Wild Animals In Ohio Had To Be Put Down

image of press conference Jack Hanna and Muskingum County Sheriff Matt Lutz
Jack Hanna (speaking) and Muskingum County Sheriff Matt Lutz

There has been a lot of anger and complaints about how most of the exotic animals that got loose at a farm outside of Zanesville, Ohio were killed rather than corralled and captured to save them. The facts of the situation led to the rational conclusion that the safety of the community trumped the need to save as many animals as possible.

The first fact is the number of animals. There were 56 large wild animals on the loose. Even on those wildlife shows that show conservationists drugging large wild animals only do it one at a time. There were dozens more in the area of the farm.

Second they didn’t have enough tools to drug or capture the animals before dark. The normal arsenal of a law enforcement agency not normally dealing with large wild animals don’t have tranq guns. They had to call in a zoo and a nearby wild life preserve and then only were able to round up four tranq guns. 18 Bengal tigers are far more dangerous than a typical animal escape of cows or pigs usually seen in rural Ohio.

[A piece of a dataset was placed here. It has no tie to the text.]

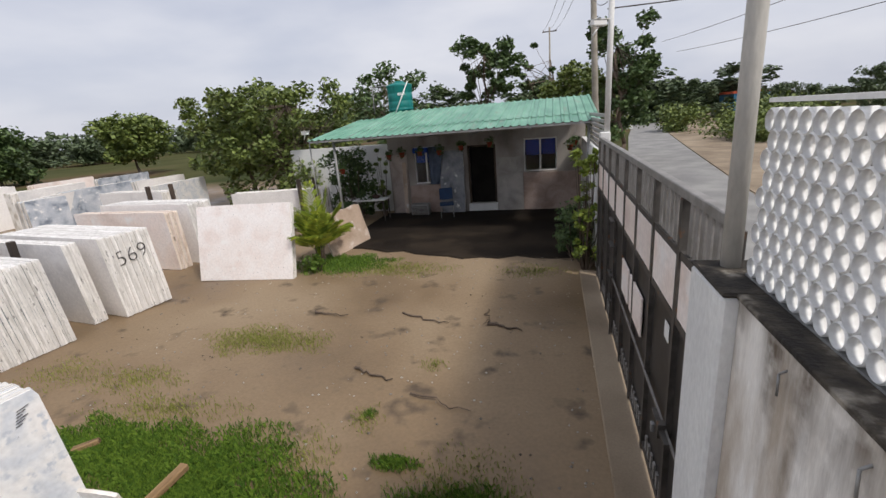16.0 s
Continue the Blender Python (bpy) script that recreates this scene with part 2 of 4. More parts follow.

Third the animals were unknown. To use tranquilizers effectively the wild life team need to know the weight of the animal and how much and if it had eaten before the attempt. If you are guessing then there is a real chance you might not use the right amount of drug and the animal won’t be sedated – just very angry.

I hate that they had to kill as many animals as they did but given the circumstances the Sheriff did the right thing. Had the incident happened in the morning and they had hours before dark then maybe they could have done something different. Imagine the anger if a human was harmed by the animals.

The laws in Ohio need to be strengthened to prohibit collectors of exotic animals as the owner in this case seemed to be.